**DIRECTIONS FOR THIS TASK:**
Copy all lines below exactly as written. Leave pictures out.

**MATERIAL:**
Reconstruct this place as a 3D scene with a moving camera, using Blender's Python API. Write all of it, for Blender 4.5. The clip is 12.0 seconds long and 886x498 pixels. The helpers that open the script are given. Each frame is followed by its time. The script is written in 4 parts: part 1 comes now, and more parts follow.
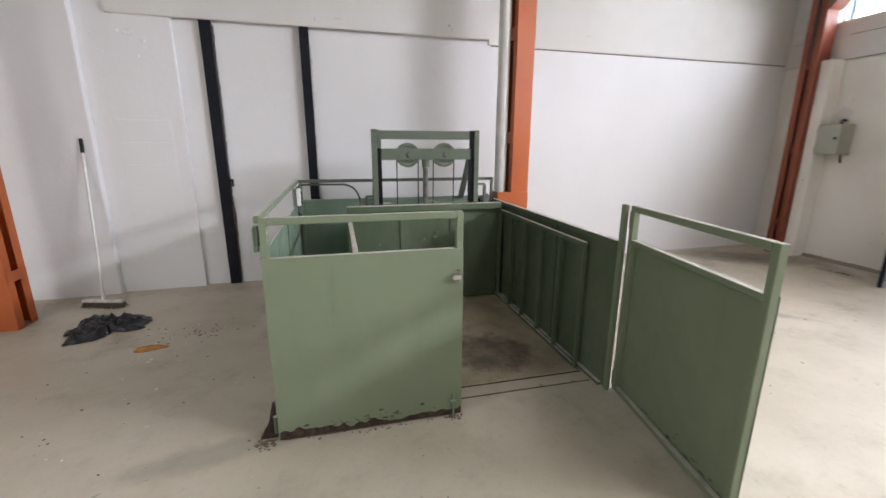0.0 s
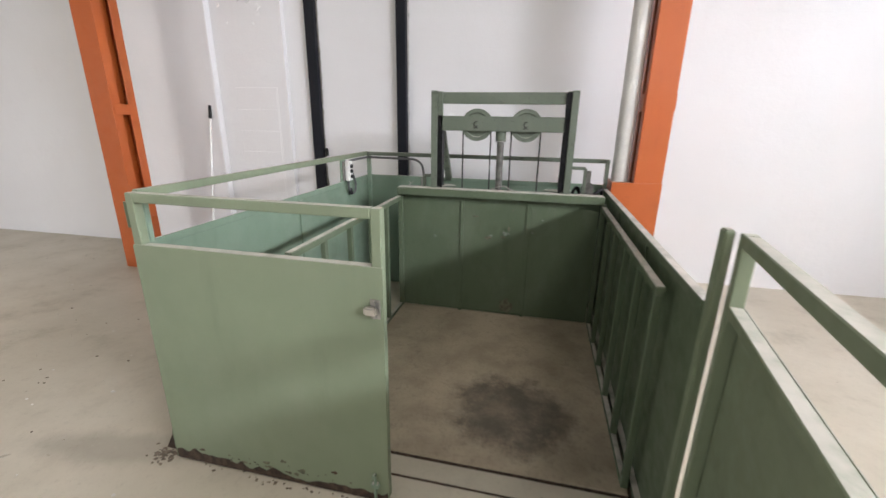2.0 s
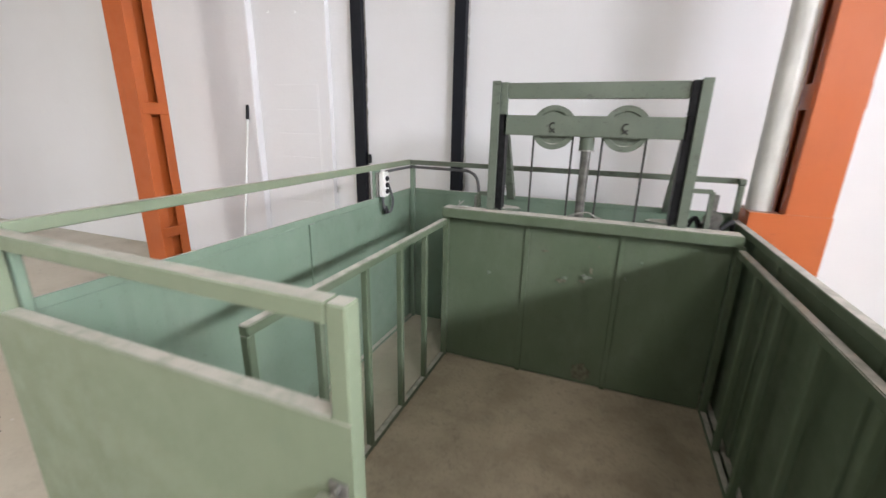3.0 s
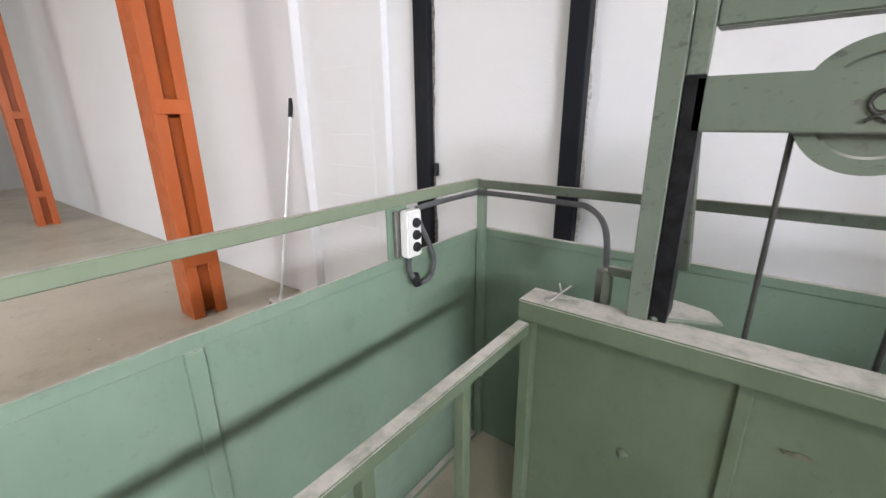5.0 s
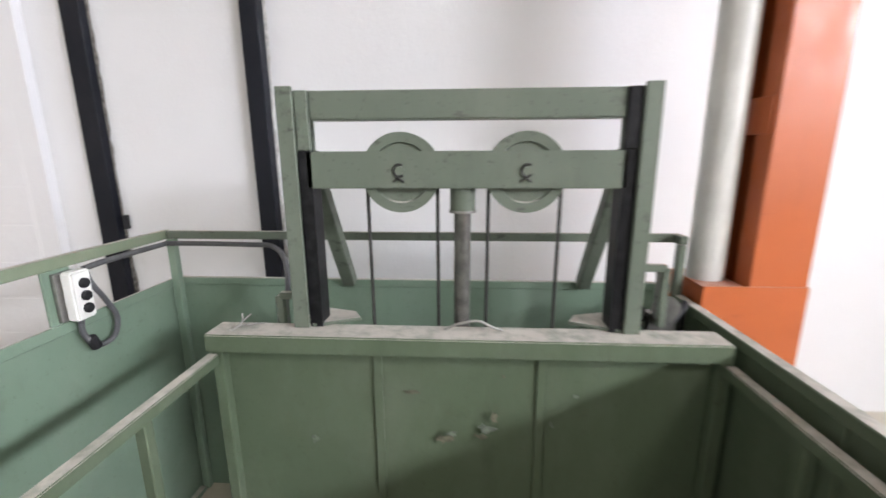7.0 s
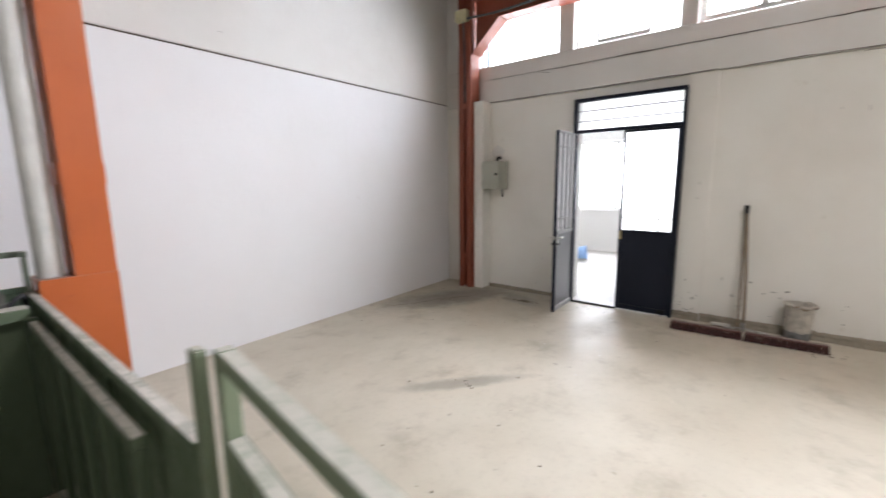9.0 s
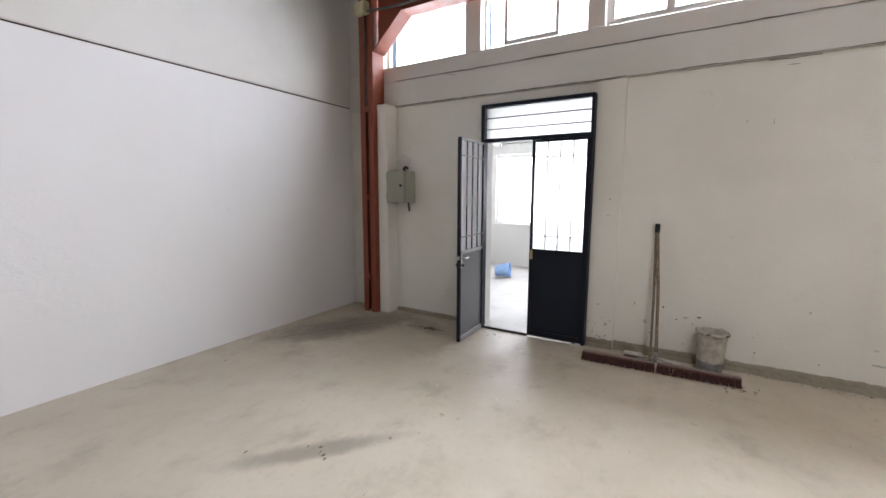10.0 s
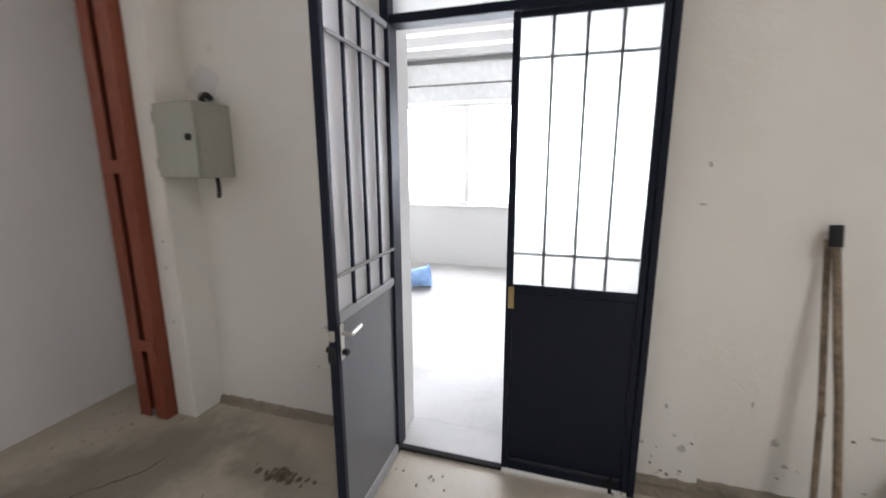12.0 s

**COMPLETED EXERCISE:**
Reconstruct this place as a 3D scene with a moving camera, using Blender's Python API. Write all of it, for Blender 4.5. The clip is 12.0 seconds long and 886x498 pixels. The helpers that open the script are given. Each frame is followed by its time. The script is written in 4 parts: part 1 comes now, and more parts follow.
0.0 s
2.0 s
3.0 s
5.0 s
7.0 s
9.0 s
10.0 s
12.0 s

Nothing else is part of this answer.